Some Dakota Wesleyan students are part of a spring pilot program and are already working with  the new classroom approach. Brady Hicks is a junior Athletic Training major. He says his class is compiling a digital textbook through iBooks and collaboration with his professor. They include peer-reviewed journal articles, keynote speeches, and even scripted videos they write and perform themselves.

"It's been honestly fun making the textbook," he says. "It's a very innovative and creative way to learn when you have to create something that somebody else cna learn from and that you can learn from yourself."

He says the professor syncs the updated text over everyone's devices as information is added. Then the text carries forward for the next class.

"And they'll update it with any current information so that textbook is always current," says Hicks.

But is there such a thing as too much technology in the classroom? Some people might call this a gimmick, or say it feeds a declining students attention span that detracts from learning. President Novak is well aware of these concerns. But she says her bigger priority is leveraging students’ passion for technology rather than complaining about it.

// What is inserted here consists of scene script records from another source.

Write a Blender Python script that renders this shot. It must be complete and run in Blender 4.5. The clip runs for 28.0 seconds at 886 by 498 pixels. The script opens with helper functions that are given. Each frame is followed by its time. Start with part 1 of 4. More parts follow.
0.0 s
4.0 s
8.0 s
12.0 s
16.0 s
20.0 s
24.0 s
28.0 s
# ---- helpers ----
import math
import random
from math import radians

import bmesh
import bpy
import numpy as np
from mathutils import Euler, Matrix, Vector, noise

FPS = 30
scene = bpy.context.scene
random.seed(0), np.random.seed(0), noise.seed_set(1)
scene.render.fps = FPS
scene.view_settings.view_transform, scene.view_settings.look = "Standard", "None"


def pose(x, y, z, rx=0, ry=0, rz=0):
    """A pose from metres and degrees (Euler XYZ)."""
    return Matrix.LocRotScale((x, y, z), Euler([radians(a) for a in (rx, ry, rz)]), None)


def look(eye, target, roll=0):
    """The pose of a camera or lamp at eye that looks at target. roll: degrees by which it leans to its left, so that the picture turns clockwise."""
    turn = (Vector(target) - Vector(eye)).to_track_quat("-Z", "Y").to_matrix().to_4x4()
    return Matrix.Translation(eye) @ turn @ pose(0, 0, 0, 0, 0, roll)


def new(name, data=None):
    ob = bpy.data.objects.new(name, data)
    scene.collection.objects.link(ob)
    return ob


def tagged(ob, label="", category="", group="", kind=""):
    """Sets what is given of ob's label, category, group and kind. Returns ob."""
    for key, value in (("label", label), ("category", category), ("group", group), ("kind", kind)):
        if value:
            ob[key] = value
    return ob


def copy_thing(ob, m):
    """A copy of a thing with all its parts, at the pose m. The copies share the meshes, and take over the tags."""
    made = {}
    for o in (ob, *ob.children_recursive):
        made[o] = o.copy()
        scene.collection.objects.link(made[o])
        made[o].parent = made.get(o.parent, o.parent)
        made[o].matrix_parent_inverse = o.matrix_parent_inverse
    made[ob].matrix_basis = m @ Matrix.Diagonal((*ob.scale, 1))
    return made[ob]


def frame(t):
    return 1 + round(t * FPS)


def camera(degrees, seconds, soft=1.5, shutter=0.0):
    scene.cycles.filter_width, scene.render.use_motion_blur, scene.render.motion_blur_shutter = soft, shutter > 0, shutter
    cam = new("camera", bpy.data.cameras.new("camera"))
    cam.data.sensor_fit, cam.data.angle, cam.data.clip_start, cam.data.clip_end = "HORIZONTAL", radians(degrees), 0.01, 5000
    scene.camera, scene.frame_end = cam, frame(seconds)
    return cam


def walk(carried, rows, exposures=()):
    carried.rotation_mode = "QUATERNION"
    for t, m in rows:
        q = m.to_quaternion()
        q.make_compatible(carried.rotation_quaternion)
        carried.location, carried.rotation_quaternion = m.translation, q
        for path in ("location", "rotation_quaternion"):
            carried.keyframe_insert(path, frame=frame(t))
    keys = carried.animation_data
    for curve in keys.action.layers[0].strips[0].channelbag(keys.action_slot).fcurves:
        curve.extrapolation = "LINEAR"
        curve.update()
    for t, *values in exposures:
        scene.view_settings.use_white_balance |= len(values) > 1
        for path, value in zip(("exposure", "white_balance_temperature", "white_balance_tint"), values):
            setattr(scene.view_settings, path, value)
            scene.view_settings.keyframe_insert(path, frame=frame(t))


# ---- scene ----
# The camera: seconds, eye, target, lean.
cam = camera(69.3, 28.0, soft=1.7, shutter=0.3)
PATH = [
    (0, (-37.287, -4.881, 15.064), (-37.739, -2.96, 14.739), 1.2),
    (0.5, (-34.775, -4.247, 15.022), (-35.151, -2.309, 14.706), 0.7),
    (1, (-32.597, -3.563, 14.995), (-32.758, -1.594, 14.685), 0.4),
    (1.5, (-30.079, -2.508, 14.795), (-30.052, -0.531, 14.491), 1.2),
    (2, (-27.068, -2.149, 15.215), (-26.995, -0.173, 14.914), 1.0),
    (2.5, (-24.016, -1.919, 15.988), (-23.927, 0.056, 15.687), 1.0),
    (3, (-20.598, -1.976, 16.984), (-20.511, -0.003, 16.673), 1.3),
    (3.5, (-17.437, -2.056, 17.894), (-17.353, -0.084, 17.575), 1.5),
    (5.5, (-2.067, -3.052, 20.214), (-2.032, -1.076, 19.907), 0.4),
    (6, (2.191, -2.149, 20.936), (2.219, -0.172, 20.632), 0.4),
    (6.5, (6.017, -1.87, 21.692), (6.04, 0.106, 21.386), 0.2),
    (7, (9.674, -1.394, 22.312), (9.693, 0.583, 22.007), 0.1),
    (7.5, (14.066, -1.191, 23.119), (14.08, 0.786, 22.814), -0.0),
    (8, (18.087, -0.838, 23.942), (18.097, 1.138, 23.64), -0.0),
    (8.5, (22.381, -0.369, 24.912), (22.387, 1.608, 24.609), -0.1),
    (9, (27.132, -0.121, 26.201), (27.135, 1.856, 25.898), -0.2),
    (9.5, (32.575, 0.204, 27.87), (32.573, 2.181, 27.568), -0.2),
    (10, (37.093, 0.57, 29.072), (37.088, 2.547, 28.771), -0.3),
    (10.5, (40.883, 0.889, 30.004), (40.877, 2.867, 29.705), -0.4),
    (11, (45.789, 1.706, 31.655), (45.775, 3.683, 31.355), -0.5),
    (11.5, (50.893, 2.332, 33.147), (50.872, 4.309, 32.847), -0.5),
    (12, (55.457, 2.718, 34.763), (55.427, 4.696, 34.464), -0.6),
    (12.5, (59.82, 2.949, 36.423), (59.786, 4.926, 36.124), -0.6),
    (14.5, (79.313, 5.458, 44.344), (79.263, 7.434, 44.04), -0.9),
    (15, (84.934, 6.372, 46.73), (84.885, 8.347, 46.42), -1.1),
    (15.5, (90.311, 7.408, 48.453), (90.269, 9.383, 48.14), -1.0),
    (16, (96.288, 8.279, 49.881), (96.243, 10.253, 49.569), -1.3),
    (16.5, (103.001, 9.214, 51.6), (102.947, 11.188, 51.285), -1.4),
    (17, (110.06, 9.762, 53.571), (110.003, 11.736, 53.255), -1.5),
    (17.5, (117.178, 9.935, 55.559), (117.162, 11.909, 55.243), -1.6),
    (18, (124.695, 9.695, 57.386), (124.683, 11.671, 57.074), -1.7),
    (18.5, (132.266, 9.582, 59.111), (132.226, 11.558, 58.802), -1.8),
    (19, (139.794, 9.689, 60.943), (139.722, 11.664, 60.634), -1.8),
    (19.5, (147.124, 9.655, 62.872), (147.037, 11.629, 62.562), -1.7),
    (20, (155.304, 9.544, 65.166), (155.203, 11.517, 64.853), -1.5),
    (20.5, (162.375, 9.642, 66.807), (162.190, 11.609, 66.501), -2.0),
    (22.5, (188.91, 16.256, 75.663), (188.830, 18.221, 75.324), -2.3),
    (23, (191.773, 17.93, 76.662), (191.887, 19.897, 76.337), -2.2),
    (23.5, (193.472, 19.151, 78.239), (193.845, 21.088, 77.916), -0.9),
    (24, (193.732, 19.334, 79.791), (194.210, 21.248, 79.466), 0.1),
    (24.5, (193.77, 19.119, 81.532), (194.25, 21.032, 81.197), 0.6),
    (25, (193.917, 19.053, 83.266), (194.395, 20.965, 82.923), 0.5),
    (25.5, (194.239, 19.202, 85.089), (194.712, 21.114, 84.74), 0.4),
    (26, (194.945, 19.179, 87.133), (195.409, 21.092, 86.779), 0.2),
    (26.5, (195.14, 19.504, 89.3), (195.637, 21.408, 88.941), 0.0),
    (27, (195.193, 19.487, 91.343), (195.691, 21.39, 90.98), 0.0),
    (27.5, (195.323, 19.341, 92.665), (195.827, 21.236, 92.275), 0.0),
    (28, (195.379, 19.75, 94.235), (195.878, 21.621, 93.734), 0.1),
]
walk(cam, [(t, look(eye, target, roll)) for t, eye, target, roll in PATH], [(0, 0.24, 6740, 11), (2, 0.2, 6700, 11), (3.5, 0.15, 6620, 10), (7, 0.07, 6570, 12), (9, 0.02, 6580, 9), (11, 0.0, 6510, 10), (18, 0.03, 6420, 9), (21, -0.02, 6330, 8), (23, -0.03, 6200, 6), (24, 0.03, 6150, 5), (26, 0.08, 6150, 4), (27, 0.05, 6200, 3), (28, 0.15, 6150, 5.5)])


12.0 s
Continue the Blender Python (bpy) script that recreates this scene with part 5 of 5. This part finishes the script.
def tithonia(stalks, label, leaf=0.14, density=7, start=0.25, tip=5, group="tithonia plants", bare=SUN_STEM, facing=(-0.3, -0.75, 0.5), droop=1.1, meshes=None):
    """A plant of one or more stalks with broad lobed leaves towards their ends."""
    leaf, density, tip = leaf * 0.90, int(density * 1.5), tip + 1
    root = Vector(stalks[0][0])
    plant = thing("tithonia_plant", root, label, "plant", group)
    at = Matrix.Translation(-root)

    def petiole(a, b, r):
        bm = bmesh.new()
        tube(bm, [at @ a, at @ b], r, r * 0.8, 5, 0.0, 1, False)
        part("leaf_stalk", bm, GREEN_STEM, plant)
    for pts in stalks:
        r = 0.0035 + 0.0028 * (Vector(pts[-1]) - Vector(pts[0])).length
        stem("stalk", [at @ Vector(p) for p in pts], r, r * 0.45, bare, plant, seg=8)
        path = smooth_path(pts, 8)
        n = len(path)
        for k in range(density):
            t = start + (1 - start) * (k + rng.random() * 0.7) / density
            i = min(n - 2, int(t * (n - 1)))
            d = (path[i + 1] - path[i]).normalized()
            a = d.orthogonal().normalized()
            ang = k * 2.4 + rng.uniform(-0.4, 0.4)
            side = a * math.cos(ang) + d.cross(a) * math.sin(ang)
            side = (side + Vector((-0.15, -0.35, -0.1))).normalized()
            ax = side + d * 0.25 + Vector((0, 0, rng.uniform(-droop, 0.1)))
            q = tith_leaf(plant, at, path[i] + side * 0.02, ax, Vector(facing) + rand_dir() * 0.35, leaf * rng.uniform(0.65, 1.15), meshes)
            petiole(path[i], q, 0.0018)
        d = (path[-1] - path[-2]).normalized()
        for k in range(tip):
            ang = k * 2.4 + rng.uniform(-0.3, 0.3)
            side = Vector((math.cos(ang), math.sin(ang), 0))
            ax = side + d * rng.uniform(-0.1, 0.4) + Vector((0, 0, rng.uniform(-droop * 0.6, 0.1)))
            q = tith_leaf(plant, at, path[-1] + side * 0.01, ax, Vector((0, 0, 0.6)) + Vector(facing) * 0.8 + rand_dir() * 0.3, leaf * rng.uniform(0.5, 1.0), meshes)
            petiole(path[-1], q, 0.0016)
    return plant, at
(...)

"And in the process, hopefully [we] mold people who are not less attentive but actually more self-aware and simultaneously able to really use it to maximize productivity or efficiency or communication in a way that's stronger than what we're experiencing now," says President Novak.

The idea garnered enough support that alumni and community donations kept costs for students at a minimum. Those contributions covered some of the equipment and faculty training. Dakota Wesleyan contractually can’t share details about the partnership with Apple, and they generally don’t share programming costs with the public. But they are sharing that the new technology fee is $300 per semester.   

Novak says she knows of some universities with similar programs—like Ohio State and Maryville University in St. Louis. But she says very few have adopted this approach campus-wide, and fewer still have also invested in faculty training. That investment in all stages of the educational process is key to staying ahead of the curve when technological advances are out-pacing expectations.

"So I'd like to think that we're taking what we know is a problem and trying to creatively ask how do we solve that without suggesting that everyone sort of become Luddites about the situation," Novak says. 

As student Aaron Ahmadu rapped before the big announcement: "Times are changing. Time to find a new way!"